Abb. 5   Die Polarität (2) entfaltet sich durch die Dreieckstruktur zum Bewusstsein (5). Die Tora entwickelt über die Flussform der Zahl den Begriff der „Gewissheit“, der durch die Zahlenfolge 1-2-30 wiedergegeben wird.

Fußnoten

¹ Beachte: Der Tod ist gegenüber dem Leben, um das es immer geht, ein Zweites, ein „Zweimachendes“ und „Entzweites“.

² Das hebräische Alphabet ist von triadischer Natur. Seine Struktur folgt der Flussform der Zahlen. Jedem der 22. Buchstaben ist ein Zahlenwert und ein Bildsymbol zugeordnet. Sie erzählen zum einen von ihrem Wesen, lassen aber zum anderen vor allem deren archetypische Ordnung erkennen, die ihrer Natur nach auf Addition beruht. 

³ Das erste „Ich“ ist solitär. Das zweite erscheint als dessen Tun (3) in der Verbindung mit dem Verb „herausführen“. Diese erste Zweiheit des Ichs zeigt in seiner solitären Form dessen notwendige Abgrenzung und in der zweiten Form deren Sinn. Der besteht im verbindenden Tun. 

⁴ Dafür gibt es ein geometrisches Gleichnis, das sogenannte Stifelsche Quadrat.
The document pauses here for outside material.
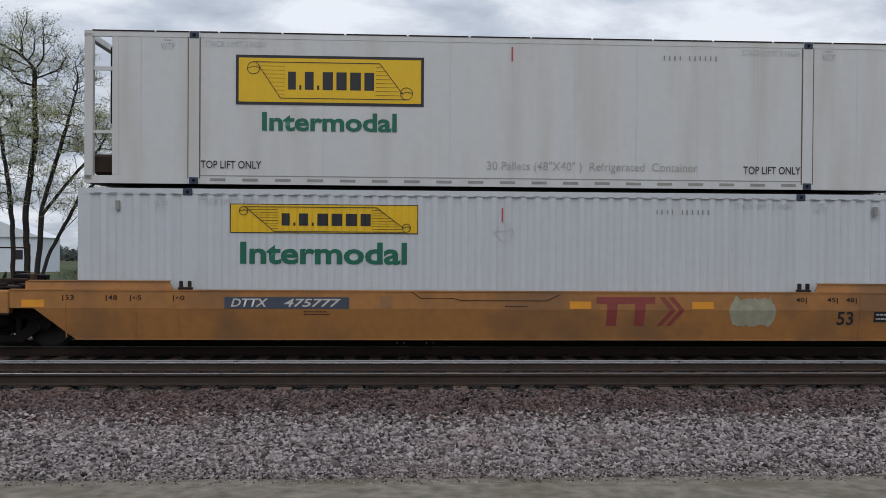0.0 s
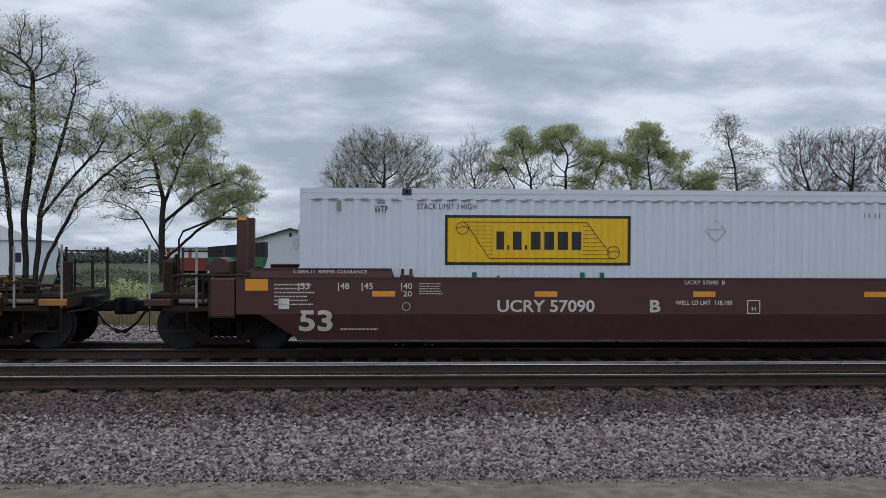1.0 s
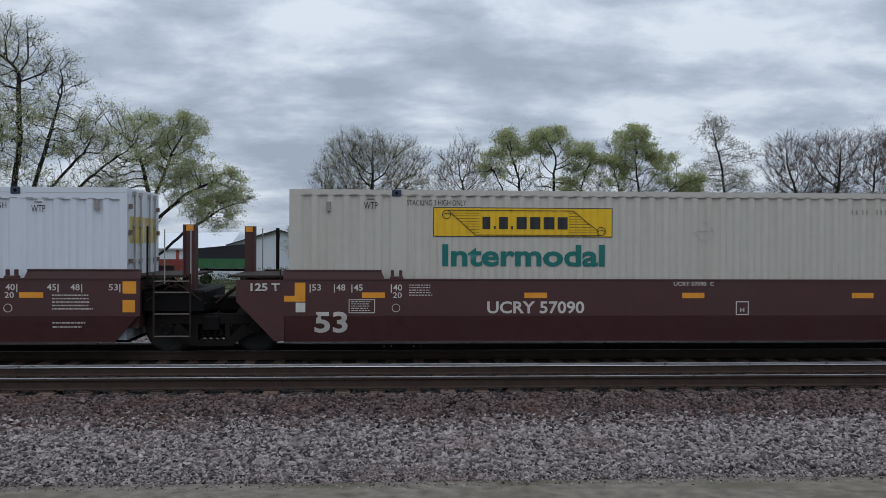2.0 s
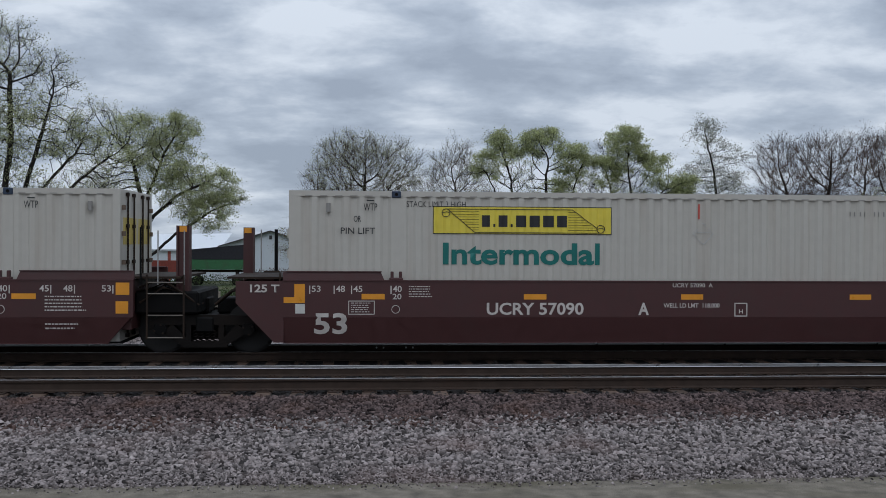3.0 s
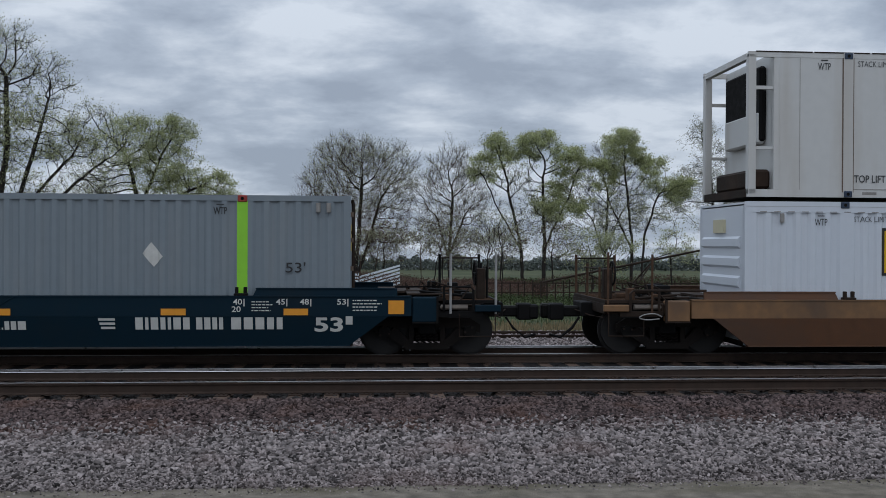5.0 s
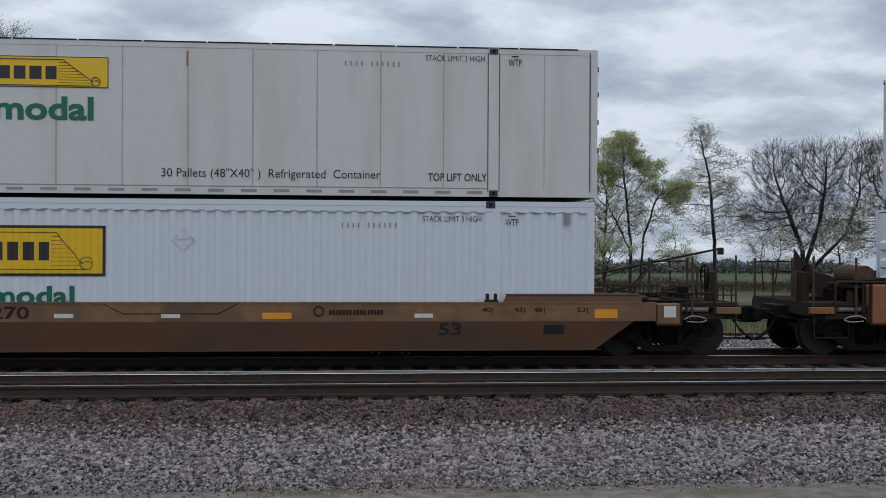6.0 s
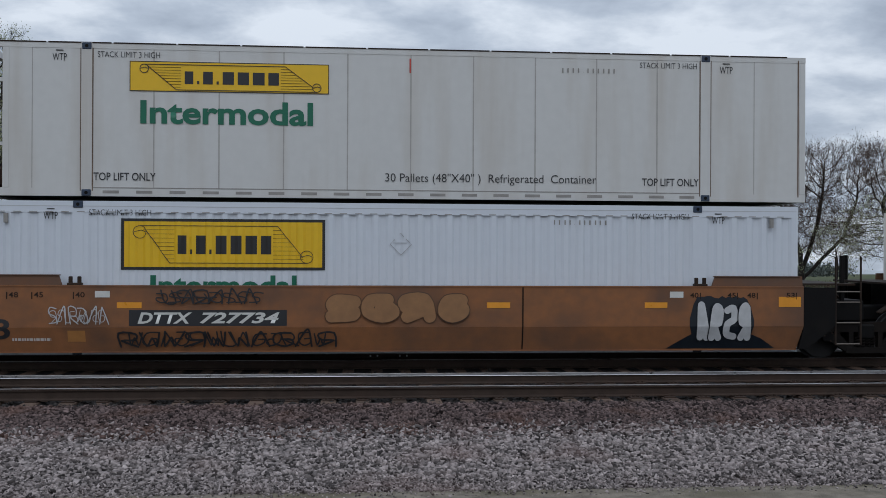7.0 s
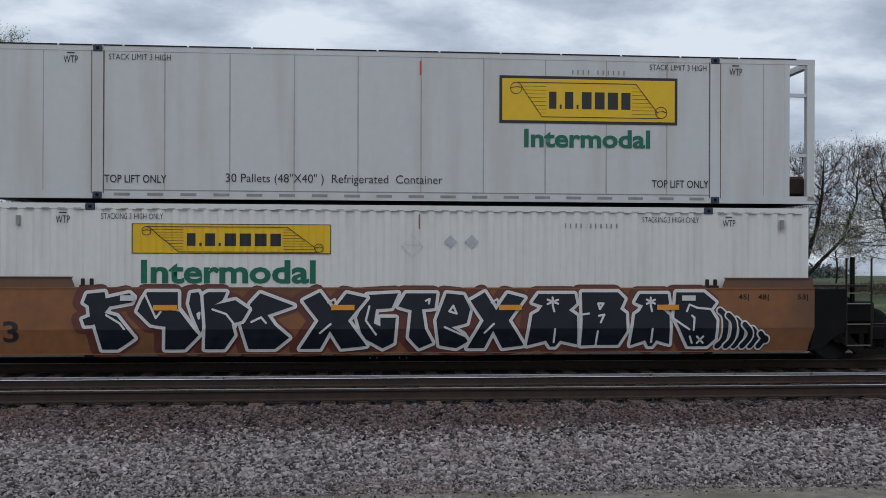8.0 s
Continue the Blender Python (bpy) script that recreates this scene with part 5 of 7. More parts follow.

Es ist ein sogenanntes, magisches Quadrat der 5. Ordnung. In seinem Zentrum steht die Zahl 13. Es zeichnet sich zudem dadurch aus, dass es in seinem Inneren wiederum ein magisches Quadrat der 3. Ordnung enthält. 

⁵ Simeon ist der 2. Stamm Jakobs. Er wird bei allen Aufzählungen der Stämme als der Zweite erwähnt ( Gen 29,31ff, Gen 35,23ff, Gen 49,1ff, Ex 1,1ff, Num 26,4ff, Num 1??, Dtn 33,6f). Nur in der letzten aller Aufzählung (Dtn 33,6ff) fehlt er. 

Das zweite Brüderpaar JAKUBUS und JOHANNES werden als die „Söhne des Donners“ bezeichnet. Wie dem Blitz der Donner folgt, so folgen sie dem ersten Paar SIMON und ANDREAS.

⁷ Gen 17,19 / 27,41 / 37,34 / 37,35 / 42,21 / 50,10 / 3x  50,11.